Task directions
Leaving out every picture, quote the data below exactly as it appears.

◇ ◇ ◇ ◇

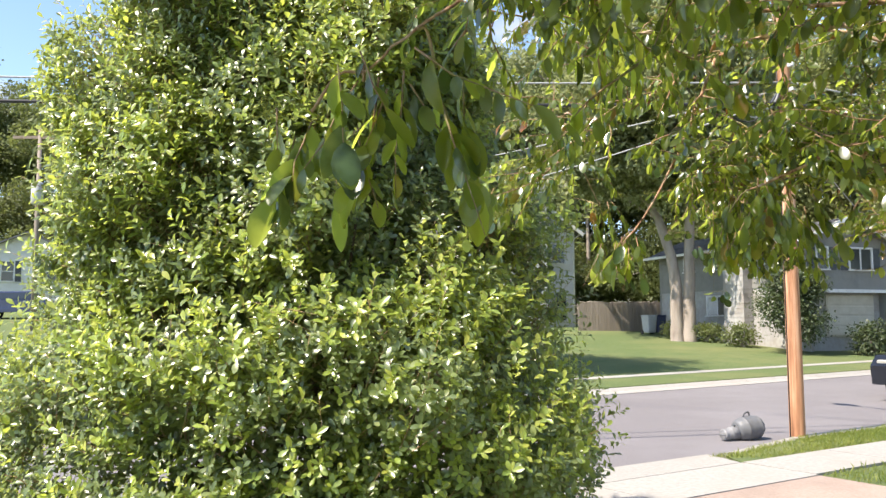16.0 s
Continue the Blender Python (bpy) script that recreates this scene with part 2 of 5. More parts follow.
M_GREYBARK = rough_surface("grey_bark", ((0.3, (0.17, 0.145, 0.12)), (0.55, (0.30, 0.26, 0.22)), (0.75, (0.42, 0.375, 0.325))), 3.0, 8.0, (0.26, 0.24, 0.20), 0.8, 0.9, 0.8, 9.0, 0.04, (1, 1, 0.25))
M_PALEBARK = rough_surface("pale_bark", ((0.3, (0.20, 0.165, 0.14)), (0.55, (0.32, 0.27, 0.23)), (0.75, (0.43, 0.37, 0.32))), 3.0, 8.0, (0.34, 0.29, 0.25), 0.8, 0.9, 0.8, 9.0, 0.04, (1, 1, 0.25))
M_POLE = rough_surface("pole_wood", ((0.36, (0.17, 0.070, 0.034)), (0.5, (0.41, 0.205, 0.110)), (0.64, (0.60, 0.38, 0.25))), 16.0, 9.0, (0.42, 0.20, 0.10), 3.0, 0.85, 0.6, 40.0, 0.006, (1, 1, 0.06))
M_ARMWOOD = rough_surface("crossarm_wood", ((0.3, (0.16, 0.12, 0.09)), (0.7, (0.30, 0.24, 0.19))), 12.0, 6.0, None, 1.0, 0.85, 0.4, 30.0, 0.004)
M_ASPHALT = rough_surface("asphalt", ((0.3, (0.13, 0.120, 0.125)), (0.55, (0.175, 0.162, 0.170)), (0.8, (0.225, 0.212, 0.218))), 60.0, 8.0, (0.20, 0.188, 0.196), 0.35, 0.9, 0.5, 140.0, 0.006)
M_CONCRETE = rough_surface("concrete", ((0.3, (0.27, 0.255, 0.235)), (0.6, (0.345, 0.33, 0.305)), (0.8, (0.41, 0.395, 0.37))), 20.0, 8.0, (0.30, 0.275, 0.245), 0.9, 0.9, 0.3, 90.0, 0.004, random_value=0.05)
M_DRIVE = rough_surface("driveway", ((0.3, (0.27, 0.205, 0.165)), (0.6, (0.36, 0.28, 0.235)), (0.8, (0.43, 0.35, 0.30))), 30.0, 8.0, (0.23, 0.17, 0.14), 0.8, 0.92, 0.4, 110.0, 0.005)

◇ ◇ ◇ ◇

The answer
16.0 s
Continue the Blender Python (bpy) script that recreates this scene with part 2 of 5. More parts follow.
M_GREYBARK = rough_surface("grey_bark", ((0.3, (0.17, 0.145, 0.12)), (0.55, (0.30, 0.26, 0.22)), (0.75, (0.42, 0.375, 0.325))), 3.0, 8.0, (0.26, 0.24, 0.20), 0.8, 0.9, 0.8, 9.0, 0.04, (1, 1, 0.25))
M_PALEBARK = rough_surface("pale_bark", ((0.3, (0.20, 0.165, 0.14)), (0.55, (0.32, 0.27, 0.23)), (0.75, (0.43, 0.37, 0.32))), 3.0, 8.0, (0.34, 0.29, 0.25), 0.8, 0.9, 0.8, 9.0, 0.04, (1, 1, 0.25))
M_POLE = rough_surface("pole_wood", ((0.36, (0.17, 0.070, 0.034)), (0.5, (0.41, 0.205, 0.110)), (0.64, (0.60, 0.38, 0.25))), 16.0, 9.0, (0.42, 0.20, 0.10), 3.0, 0.85, 0.6, 40.0, 0.006, (1, 1, 0.06))
M_ARMWOOD = rough_surface("crossarm_wood", ((0.3, (0.16, 0.12, 0.09)), (0.7, (0.30, 0.24, 0.19))), 12.0, 6.0, None, 1.0, 0.85, 0.4, 30.0, 0.004)
M_ASPHALT = rough_surface("asphalt", ((0.3, (0.13, 0.120, 0.125)), (0.55, (0.175, 0.162, 0.170)), (0.8, (0.225, 0.212, 0.218))), 60.0, 8.0, (0.20, 0.188, 0.196), 0.35, 0.9, 0.5, 140.0, 0.006)
M_CONCRETE = rough_surface("concrete", ((0.3, (0.27, 0.255, 0.235)), (0.6, (0.345, 0.33, 0.305)), (0.8, (0.41, 0.395, 0.37))), 20.0, 8.0, (0.30, 0.275, 0.245), 0.9, 0.9, 0.3, 90.0, 0.004, random_value=0.05)
M_DRIVE = rough_surface("driveway", ((0.3, (0.27, 0.205, 0.165)), (0.6, (0.36, 0.28, 0.235)), (0.8, (0.43, 0.35, 0.30))), 30.0, 8.0, (0.23, 0.17, 0.14), 0.8, 0.92, 0.4, 110.0, 0.005)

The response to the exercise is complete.